Der Kompromiss von 15 Prozent mag ausreichend niedrig liegen, um die Spannungen mit ärmeren Ländern auf ein Minimum zu beschränken.

Der Grund, warum die USA zusätzlich zu dieser nationalen Zuordnung einen globalen Mindeststeuersatz bevorzugen, ist, dass sie ihre Unternehmen im Vergleich zu denen anderer Länder keinen Nachteilen aussetzen möchten, indem sie sie mit deutlich höheren Steuersätzen belegen. Doch unterscheidet sich dieses Wettbewerbsmotiv nicht vom Wunsch der armen Länder, Investitionen anzulocken. Falls sich die USA durchsetzen und die armen Länder das Nachsehen haben, so wird das an der relativen Macht der USA und nicht an wirtschaftlicher Logik liegen.

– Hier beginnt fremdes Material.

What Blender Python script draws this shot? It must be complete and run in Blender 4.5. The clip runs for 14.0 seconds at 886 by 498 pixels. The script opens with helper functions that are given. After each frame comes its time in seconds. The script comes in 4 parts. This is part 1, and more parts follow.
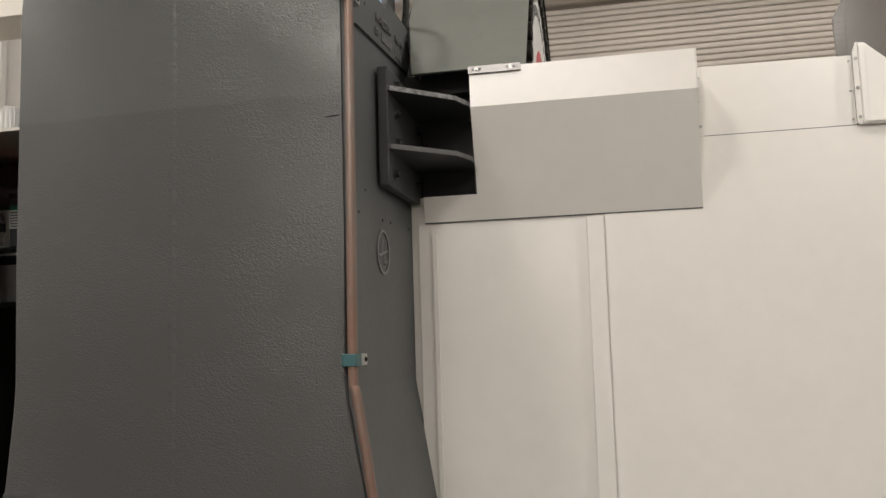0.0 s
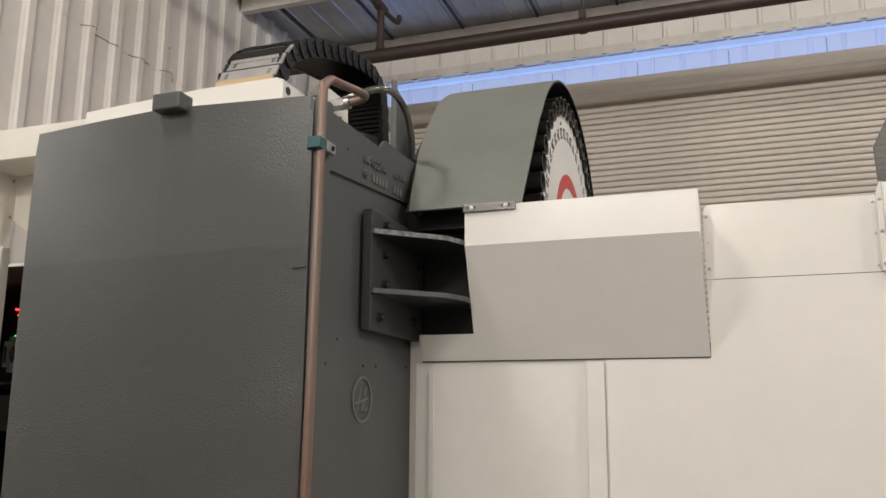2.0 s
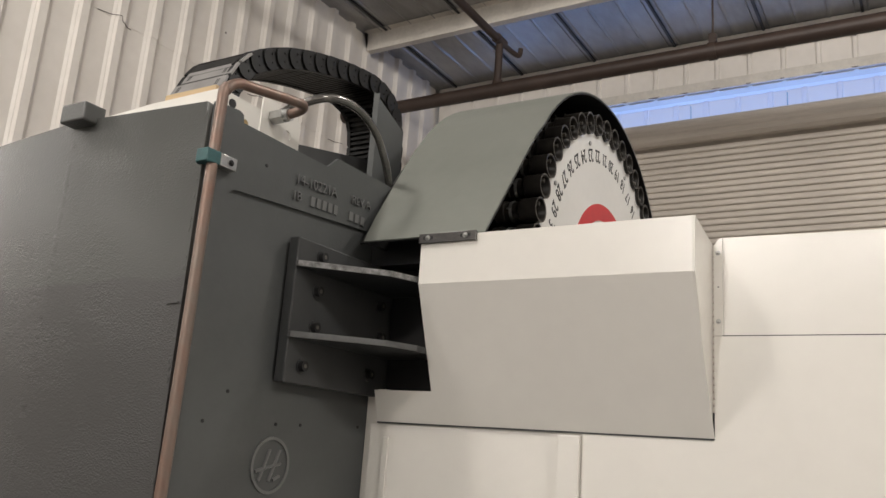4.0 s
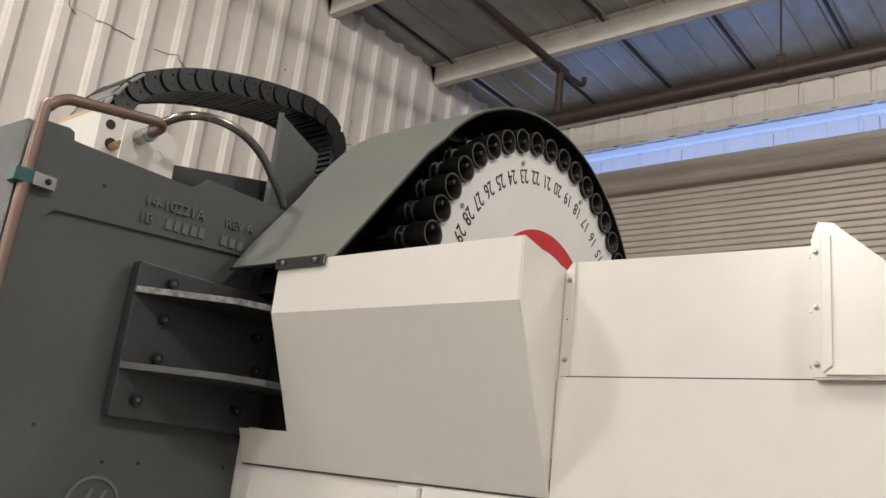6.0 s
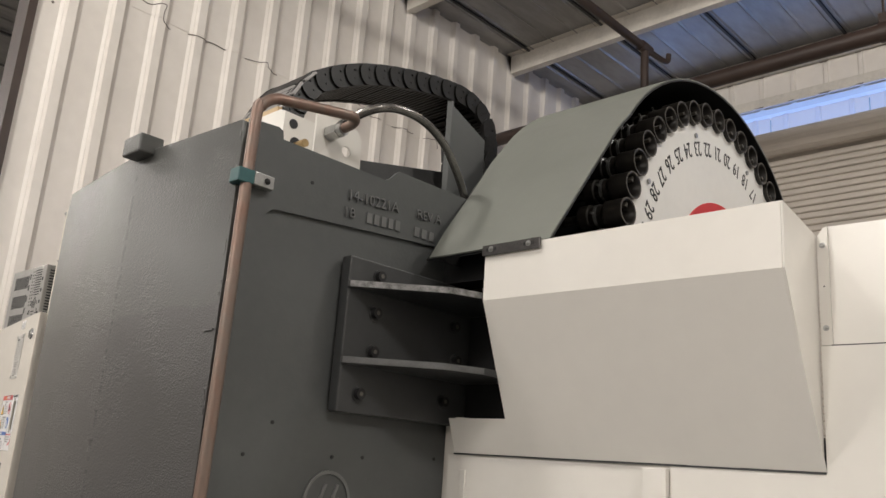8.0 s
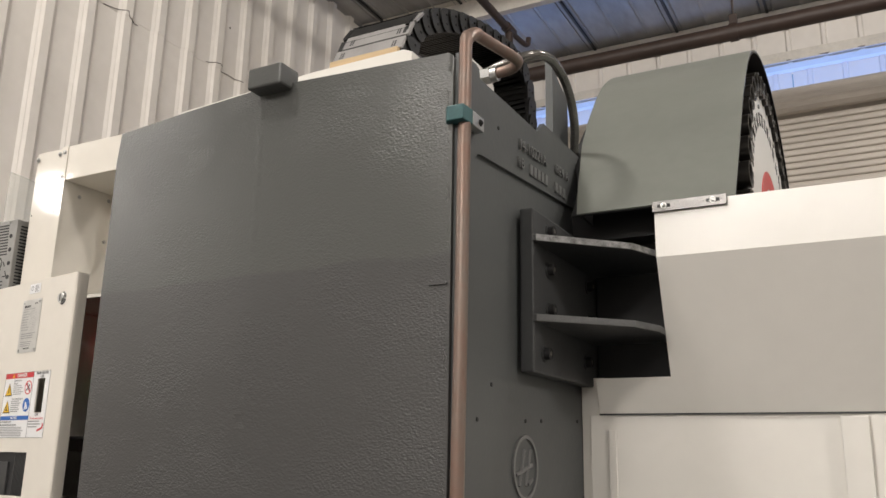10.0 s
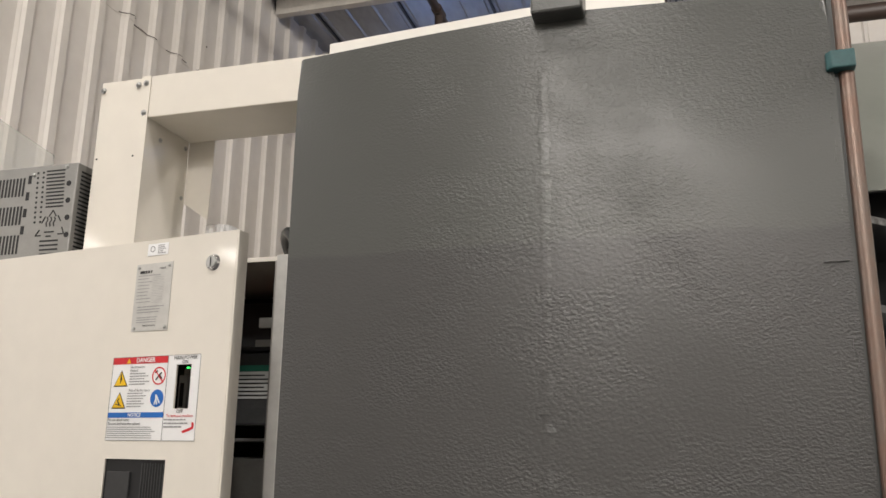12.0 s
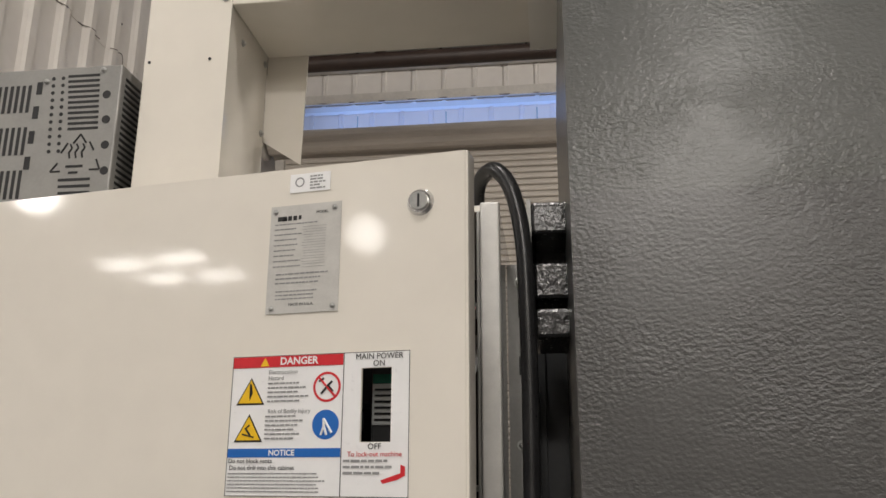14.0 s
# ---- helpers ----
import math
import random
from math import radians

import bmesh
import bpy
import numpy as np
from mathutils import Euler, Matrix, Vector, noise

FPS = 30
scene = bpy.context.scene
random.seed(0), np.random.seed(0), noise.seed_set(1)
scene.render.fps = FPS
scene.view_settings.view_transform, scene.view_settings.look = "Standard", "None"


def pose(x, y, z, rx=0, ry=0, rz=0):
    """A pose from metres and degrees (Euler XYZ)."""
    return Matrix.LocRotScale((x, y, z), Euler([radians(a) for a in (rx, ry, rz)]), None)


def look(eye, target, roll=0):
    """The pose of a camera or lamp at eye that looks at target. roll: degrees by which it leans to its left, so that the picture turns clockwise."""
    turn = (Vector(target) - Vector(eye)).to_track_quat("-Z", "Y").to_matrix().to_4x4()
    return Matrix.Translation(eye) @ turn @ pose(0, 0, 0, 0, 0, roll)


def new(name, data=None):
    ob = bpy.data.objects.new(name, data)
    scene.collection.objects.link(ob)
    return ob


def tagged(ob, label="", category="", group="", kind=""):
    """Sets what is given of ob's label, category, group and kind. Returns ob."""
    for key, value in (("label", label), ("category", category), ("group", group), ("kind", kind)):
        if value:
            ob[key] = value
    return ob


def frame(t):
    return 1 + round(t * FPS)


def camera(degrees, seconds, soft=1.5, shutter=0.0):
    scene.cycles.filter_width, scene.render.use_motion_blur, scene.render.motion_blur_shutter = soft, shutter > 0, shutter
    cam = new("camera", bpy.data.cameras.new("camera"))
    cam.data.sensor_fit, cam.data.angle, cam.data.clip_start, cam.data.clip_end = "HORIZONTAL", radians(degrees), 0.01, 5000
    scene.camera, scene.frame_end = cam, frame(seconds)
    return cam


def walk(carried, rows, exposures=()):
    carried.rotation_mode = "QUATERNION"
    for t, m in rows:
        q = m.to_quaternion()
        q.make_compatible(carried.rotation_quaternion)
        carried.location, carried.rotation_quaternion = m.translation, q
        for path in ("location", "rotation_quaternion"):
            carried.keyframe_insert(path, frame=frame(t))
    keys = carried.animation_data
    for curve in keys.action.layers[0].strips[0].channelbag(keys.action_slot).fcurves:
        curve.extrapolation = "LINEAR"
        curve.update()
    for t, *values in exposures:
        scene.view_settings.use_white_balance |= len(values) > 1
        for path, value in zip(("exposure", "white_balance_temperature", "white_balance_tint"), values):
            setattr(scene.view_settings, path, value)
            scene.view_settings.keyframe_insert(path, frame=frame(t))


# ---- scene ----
cam = camera(56.4, 14.0)
METRES, EYE, TILT, LEAN, TURN = 4.2, 1.5, 0.0, 0.0, 11.3
ROWS = [
    (0.0, 0.0, 0.0, 0.0, 0.19, 5.96, 1.78),
    (0.5, 0.0041, -0.004, 0.0123, 0.91, 7.94, 1.55),
    (1.0, 0.0269, -0.0007, 0.024, 2.55, 9.25, 1.16),
    (1.5, 0.0561, 0.0049, 0.0341, 5.38, 10.37, 0.57),
    (2.0, 0.0756, 0.0142, 0.0406, 8.02, 11.29, -0.29),
    (2.5, 0.0958, 0.0371, 0.0469, 10.87, 12.11, -1.36),
    (5.0, 0.2201, 0.1711, 0.0669, 23.4, 14.89, -5.3),
    (5.5, 0.2439, 0.1879, 0.0713, 25.05, 15.43, -5.84),
    (6.0, 0.2664, 0.2072, 0.0753, 26.89, 15.66, -6.27),
    (6.5, 0.2726, 0.215, 0.0777, 29.23, 15.62, -6.43),
    (7.0, 0.2655, 0.2144, 0.076, 31.6, 15.35, -6.06),
    (7.5, 0.2428, 0.2032, 0.0709, 32.46, 15.07, -5.04),
    (8.0, 0.2034, 0.1807, 0.0658, 31.8, 14.82, -3.94),
    (10.5, -0.0096, 0.1316, 0.0515, 12.69, 13.55, -0.83),
    (11.0, -0.0526, 0.1388, 0.0523, 9.44, 12.97, -0.74),
    (11.5, -0.0971, 0.1489, 0.0532, 6.22, 13.05, -0.63),
    (12.0, -0.1511, 0.1579, 0.0552, 4.84, 13.77, -0.8),
    (12.5, -0.1944, 0.1731, 0.0557, 3.52, 14.47, -0.71),
    (13.0, -0.2238, 0.2051, 0.0566, 1.71, 15.16, -0.65),
    (13.5, -0.2498, 0.2415, 0.0562, -0.9, 15.42, -0.45),
    (14.0, -0.2764, 0.2767, 0.0619, -3.97, 15.49, -0.18),
]
walk(cam, [(t, pose(0, 0, EYE, TILT, LEAN, TURN) @ pose(METRES * x, METRES * y, METRES * z, 90 + pitch, roll, yaw)) for t, x, y, z, yaw, pitch, roll in ROWS],
     exposures=[(0.0, -0.06), (2.5, 0.0), (8.0, 0.05), (10.5, 0.12), (11.5, 0.10), (12.5, -0.02), (14.0, -0.24)])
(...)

Die Biden-Regierung wollte ursprünglich eine globale Mindeststeuer von 21 Prozent. Der Kompromiss von 15 Prozent mag ausreichend niedrig liegen, um die Spannungen mit ärmeren Ländern auf ein Minimum zu beschränken und es ihnen zu ermöglichen, mitzumachen. Womöglich wurde hier ein angemessenes Gleichgewicht zwischen globalen Regeln und nationaler Souveränität gefunden.

Doch geht dies für Länder wie die USA auf Kosten niedrigerer Steuereinnahmen, sofern der zweite Aspekt des Umlageverfahrens nicht gestärkt wird. Letztlich dürfte sich ein globales System, das die Fähigkeit der einzelnen Länder stärkt, unter Berücksichtigung ihrer jeweiligen Bedürfnisse und Vorlieben ihre eigenen Steuersysteme zu konzipieren und zu verwalten, als belastbarer und dauerhafter erweisen als Versuche zur internationalen Steuerharmonisierung.

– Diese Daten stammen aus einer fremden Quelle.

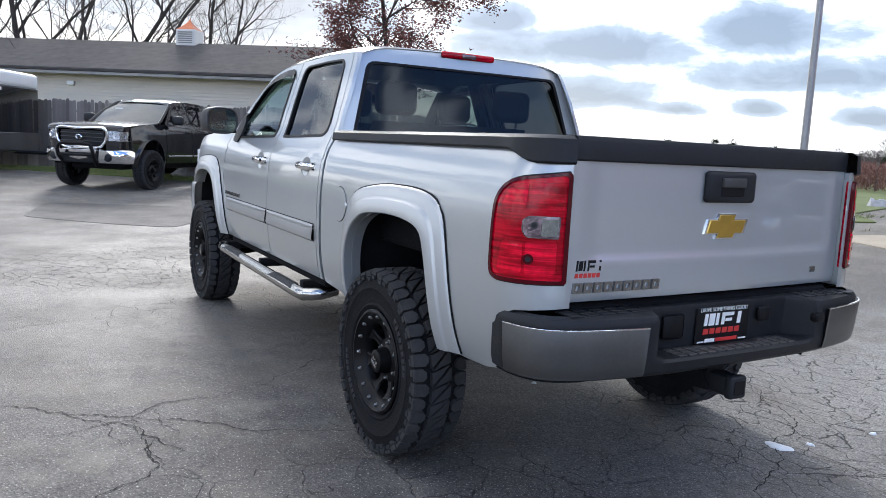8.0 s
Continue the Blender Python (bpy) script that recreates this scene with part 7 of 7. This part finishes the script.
cu = part("cupola", box(6.66 - 0.40, 6.66 + 0.40, HW / 2 - 0.40, HW / 2 + 0.40, EH + HR - 0.35, EH + HR + 0.60, 0.02, 1), SOFFIT, house, "white louvred cupola with a copper roof")
for k in range(6):
    part("louvre", box(6.66 - 0.30, 6.66 + 0.30, HW / 2 - 0.425, HW / 2 - 0.39, EH + HR + 0.06 + 0.082 * k, EH + HR + 0.10 + 0.082 * k), CURB_M, cu)
rings = []
for t in range(7):
    v = t / 6
    r = 0.54 * (1 - v) ** 1.5 + 0.015
    z = EH + HR + 0.60 + 0.44 * v
    rings.append([(6.66 + r * math.cos(a), HW / 2 + r * math.sin(a), z) for a in [math.pi / 4 + math.pi / 2 * k for k in range(4)]])
part("copper_cap", loft(rings, closed=True, cap=True), COPPER, cu, "flared copper cupola roof", smooth=15)


# ---------------------------------------------------------------- trees, vineyard, snow
def branch_data(seed, height, radius, levels, spread=0.75, lean_up=0.35, kids=(3, 5), sides=5, trunk_frac=0.35, tips=None, thin=0.55, droop=0.0, wig=0.16):
    """Vertices and faces of a bare tree: tapered limbs that fork again and again. tips gathers the ends."""
    q = random.Random(seed)
    V, F = [], []

    def limb(p, d, length, r, level):
        n = 5 if level < 2 else 3
        k = sides if level < 1 else 4 if level < 2 else 3
        pts, dirs = [p.copy()], [d.copy()]
        for i in range(n):
            d = (d + Vector((q.gauss(0, wig), q.gauss(0, wig), q.gauss(0, wig * 0.6) + (0.05 if level else 0.0) - droop * level * 0.05))).normalized()
            p = p + d * (length / n)
            pts.append(p.copy()); dirs.append(d.copy())
        base = len(V)
        for i, (c, dd) in enumerate(zip(pts, dirs)):
            a = dd.orthogonal().normalized(); bb = dd.cross(a)
            rr = r * (1 - (1 - thin) * i / n) if level < levels else r * (1 - 0.85 * i / n)
            for j in range(k):
                t = 2 * math.pi * j / k
                V.append(tuple(c + (a * math.cos(t) + bb * math.sin(t)) * rr))
        for i in range(n):
            for j in range(k):
                F.append((base + i * k + j, base + i * k + (j + 1) % k, base + (i + 1) * k + (j + 1) % k, base + (i + 1) * k + j))
        if level >= levels:
            if tips is not None:
                tips.extend((pts[i], dirs[i]) for i in (1, 2, n))
            return
        if tips is not None and level >= levels - 1:
            tips.extend((pts[i], dirs[i]) for i in range(2, n + 1))
        m = q.randint(*kids) + (2 if level == 0 else 0)
        for c in range(m):
            f = trunk_frac + (1 - trunk_frac) * (c + q.random()) / m if level == 0 else 0.25 + 0.75 * (c + q.random()) / m
            i = min(n - 1, int(f * n))
            o = pts[i].lerp(pts[i + 1], f * n - i)
            az = q.uniform(0, 2 * math.pi) + c * 2.4
            side = (dirs[i].orthogonal().normalized())
            side = Matrix.Rotation(az, 3, dirs[i]) @ side
            nd = (dirs[i] * (1 - spread) + side * spread + Vector((0, 0, lean_up * (0.6 if level else 1.0)))).normalized()
            limb(o, nd, length * q.uniform(0.42, 0.66) * (1.0 - 0.35 * (f if level == 0 else 0.2)), r * 0.5 * (1.15 - 0.5 * f), level + 1)
        limb(pts[-1], dirs[-1], length * 0.5, r * thin, level + 1)
    limb(Vector((0, 0, -0.1)), Vector((q.gauss(0, 0.02), q.gauss(0, 0.02), 1)).normalized(), height * 0.55, radius, 0)
    return V, F


def from_data(name, V, F, smooth=False):
    me = bpy.data.meshes.new(name)
    me.from_pydata(V, [], F)
    if smooth:
        me.polygons.foreach_set("use_smooth", [True] * len(me.polygons))
    me.update()
    return me


def leaf_data(tips, seed, n, size, spread):
    q = random.Random(seed)
    V, F = [], []
    for _ in range(n):
        p, d = q.choice(tips)
        c = p + Vector((q.gauss(0, spread), q.gauss(0, spread), q.gauss(0, spread) - 0.04))
        a = Vector((q.gauss(0, 1), q.gauss(0, 1), q.gauss(0, 0.6) - 0.3)).normalized()
        b = a.orthogonal().normalized()
        b = Matrix.Rotation(q.uniform(0, 6.28), 3, a) @ b
        s = size * q.uniform(0.6, 1.3)
        k = len(V)
        nrm = a.cross(b) * s * 0.18
        V += [tuple(c), tuple(c + a * s * 0.45 + b * s * 0.32 + nrm), tuple(c + a * s), tuple(c + a * s * 0.45 - b * s * 0.32 + nrm)]
        F += [(k, k + 1, k + 2), (k, k + 2, k + 3)]
    return V, F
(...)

Klar ist, dass Länder, die als reine Steueroasen operieren – und dabei lediglich daran interessiert sind, Papiergewinne zu verlagern, ohne neues Kapital einzubringen –, sich nicht beschweren dürfen. Sie haben den globalen Konzernen einen großen Dienst erwiesen, indem sie ihnen unter beträchtlichen Kosten für die Staatssäckel anderer Länder die Steuervermeidung erleichtert haben. Um ein Handeln zu verhindern, das derart eklatant auf Kosten anderer Länder geht, sind globale Regeln absolut berechtigt. Die G7-Vereinbarung ist ein wichtiger Schritt in die richtige Richtung.